THE INPUT:
++++

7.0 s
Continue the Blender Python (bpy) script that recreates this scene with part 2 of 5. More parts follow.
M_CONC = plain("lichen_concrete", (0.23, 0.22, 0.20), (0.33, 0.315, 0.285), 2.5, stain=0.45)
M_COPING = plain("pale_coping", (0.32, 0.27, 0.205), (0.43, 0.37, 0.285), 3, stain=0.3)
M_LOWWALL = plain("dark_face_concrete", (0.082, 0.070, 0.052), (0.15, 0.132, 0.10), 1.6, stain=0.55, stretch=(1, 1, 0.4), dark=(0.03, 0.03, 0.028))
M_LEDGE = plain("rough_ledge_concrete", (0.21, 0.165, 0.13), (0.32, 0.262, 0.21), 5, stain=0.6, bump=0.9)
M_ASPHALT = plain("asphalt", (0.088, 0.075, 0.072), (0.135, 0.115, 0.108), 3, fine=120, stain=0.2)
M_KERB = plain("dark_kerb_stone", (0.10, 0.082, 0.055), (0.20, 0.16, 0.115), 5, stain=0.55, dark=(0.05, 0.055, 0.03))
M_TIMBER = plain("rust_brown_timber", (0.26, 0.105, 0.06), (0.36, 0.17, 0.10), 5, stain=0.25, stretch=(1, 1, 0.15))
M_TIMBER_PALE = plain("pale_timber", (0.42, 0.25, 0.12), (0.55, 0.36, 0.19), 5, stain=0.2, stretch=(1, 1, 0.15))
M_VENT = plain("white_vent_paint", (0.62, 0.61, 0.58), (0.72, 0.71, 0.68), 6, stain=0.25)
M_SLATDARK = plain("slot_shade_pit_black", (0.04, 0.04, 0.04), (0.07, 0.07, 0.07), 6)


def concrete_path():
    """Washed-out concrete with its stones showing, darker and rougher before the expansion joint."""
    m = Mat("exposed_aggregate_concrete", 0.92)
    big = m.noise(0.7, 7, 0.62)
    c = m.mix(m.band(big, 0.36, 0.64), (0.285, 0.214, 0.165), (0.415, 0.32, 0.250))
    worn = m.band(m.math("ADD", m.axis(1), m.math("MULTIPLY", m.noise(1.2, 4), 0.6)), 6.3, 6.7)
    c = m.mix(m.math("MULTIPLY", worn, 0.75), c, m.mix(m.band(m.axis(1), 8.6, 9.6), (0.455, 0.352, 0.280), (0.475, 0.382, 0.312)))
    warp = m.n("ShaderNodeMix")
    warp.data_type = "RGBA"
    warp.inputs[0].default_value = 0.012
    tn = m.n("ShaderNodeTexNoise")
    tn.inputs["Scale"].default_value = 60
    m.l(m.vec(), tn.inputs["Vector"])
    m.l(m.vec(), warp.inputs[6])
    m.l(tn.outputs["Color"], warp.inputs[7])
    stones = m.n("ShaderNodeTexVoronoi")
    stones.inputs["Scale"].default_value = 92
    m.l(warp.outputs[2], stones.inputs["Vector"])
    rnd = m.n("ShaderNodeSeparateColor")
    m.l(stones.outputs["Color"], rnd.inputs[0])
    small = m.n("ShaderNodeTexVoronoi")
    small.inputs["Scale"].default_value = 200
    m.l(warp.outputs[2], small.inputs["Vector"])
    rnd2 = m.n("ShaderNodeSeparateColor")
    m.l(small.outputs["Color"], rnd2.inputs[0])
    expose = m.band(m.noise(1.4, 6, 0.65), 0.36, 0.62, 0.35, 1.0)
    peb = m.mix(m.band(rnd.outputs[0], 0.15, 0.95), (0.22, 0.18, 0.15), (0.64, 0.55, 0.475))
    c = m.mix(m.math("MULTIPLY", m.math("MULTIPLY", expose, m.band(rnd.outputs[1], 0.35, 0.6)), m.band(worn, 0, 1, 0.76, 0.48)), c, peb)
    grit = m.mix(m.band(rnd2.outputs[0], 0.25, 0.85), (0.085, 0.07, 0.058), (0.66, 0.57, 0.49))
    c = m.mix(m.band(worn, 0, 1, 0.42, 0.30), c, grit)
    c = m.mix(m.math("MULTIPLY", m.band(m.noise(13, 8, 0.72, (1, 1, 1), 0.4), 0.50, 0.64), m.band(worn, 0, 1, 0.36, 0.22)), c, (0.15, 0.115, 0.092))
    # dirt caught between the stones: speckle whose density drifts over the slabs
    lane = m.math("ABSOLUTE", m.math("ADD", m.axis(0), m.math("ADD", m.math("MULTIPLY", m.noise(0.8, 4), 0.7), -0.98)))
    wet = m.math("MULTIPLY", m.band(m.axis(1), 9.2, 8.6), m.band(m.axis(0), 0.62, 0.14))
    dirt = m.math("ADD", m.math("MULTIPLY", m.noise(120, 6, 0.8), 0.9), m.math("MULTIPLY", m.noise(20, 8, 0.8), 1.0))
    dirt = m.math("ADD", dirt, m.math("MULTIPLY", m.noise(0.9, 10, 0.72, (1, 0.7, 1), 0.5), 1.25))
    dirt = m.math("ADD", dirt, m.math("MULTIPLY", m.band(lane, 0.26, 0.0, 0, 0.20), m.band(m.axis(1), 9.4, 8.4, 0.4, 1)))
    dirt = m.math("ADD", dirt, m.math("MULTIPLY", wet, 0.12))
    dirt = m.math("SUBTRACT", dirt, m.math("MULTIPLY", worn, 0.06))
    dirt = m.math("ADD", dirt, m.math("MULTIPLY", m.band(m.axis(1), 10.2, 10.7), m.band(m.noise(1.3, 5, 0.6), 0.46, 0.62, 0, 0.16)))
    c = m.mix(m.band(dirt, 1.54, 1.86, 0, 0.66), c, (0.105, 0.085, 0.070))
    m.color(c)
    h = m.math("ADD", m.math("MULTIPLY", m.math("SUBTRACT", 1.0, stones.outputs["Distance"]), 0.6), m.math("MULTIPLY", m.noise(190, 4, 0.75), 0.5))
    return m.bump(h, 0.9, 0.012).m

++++

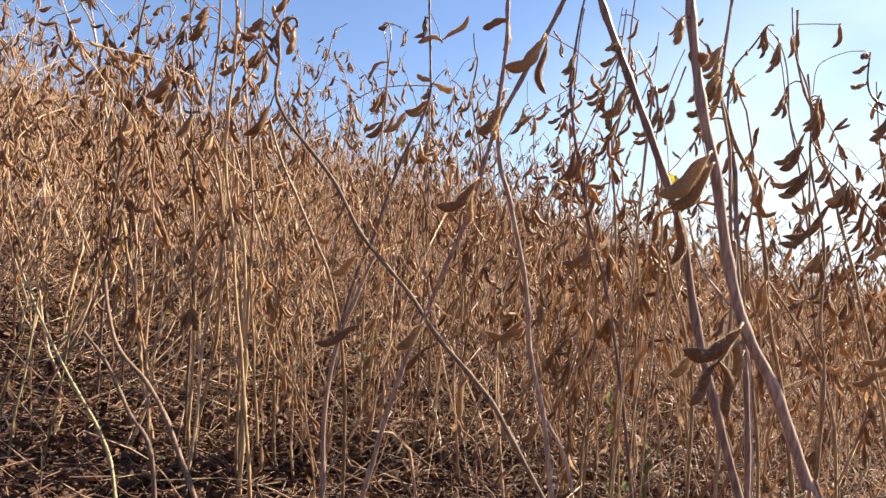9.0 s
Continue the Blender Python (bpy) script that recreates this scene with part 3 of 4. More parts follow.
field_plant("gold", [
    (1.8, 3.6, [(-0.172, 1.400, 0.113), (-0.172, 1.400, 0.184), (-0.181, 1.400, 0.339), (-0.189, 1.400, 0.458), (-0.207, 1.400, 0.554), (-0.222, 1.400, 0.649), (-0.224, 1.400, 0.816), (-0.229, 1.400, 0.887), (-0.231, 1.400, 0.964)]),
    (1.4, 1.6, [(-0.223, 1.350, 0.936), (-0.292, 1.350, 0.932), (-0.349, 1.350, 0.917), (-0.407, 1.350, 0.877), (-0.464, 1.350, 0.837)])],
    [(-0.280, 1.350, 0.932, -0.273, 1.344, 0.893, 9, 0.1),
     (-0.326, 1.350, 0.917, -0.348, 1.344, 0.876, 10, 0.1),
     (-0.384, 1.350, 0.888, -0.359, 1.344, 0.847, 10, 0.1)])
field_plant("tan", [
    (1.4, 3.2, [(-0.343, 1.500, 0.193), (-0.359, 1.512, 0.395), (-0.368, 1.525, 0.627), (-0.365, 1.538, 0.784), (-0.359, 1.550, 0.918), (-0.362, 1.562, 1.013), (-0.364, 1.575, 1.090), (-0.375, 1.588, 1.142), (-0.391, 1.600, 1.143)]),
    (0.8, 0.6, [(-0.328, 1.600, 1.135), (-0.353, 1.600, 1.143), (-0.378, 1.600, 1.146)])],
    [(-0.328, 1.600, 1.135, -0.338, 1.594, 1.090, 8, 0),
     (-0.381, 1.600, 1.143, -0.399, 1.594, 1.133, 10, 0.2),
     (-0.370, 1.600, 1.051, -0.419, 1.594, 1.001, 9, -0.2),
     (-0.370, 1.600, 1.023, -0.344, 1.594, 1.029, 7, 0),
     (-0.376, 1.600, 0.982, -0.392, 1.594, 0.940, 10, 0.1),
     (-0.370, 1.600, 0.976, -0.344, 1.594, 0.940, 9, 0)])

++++

GIVEN TASK:
Find the lines with the string "follow" and reproduce them.

REPLY TO THE EXERCISE:
Continue the Blender Python (bpy) script that recreates this scene with part 2 of 5. More parts follow.
Continue the Blender Python (bpy) script that recreates this scene with part 3 of 4. More parts follow.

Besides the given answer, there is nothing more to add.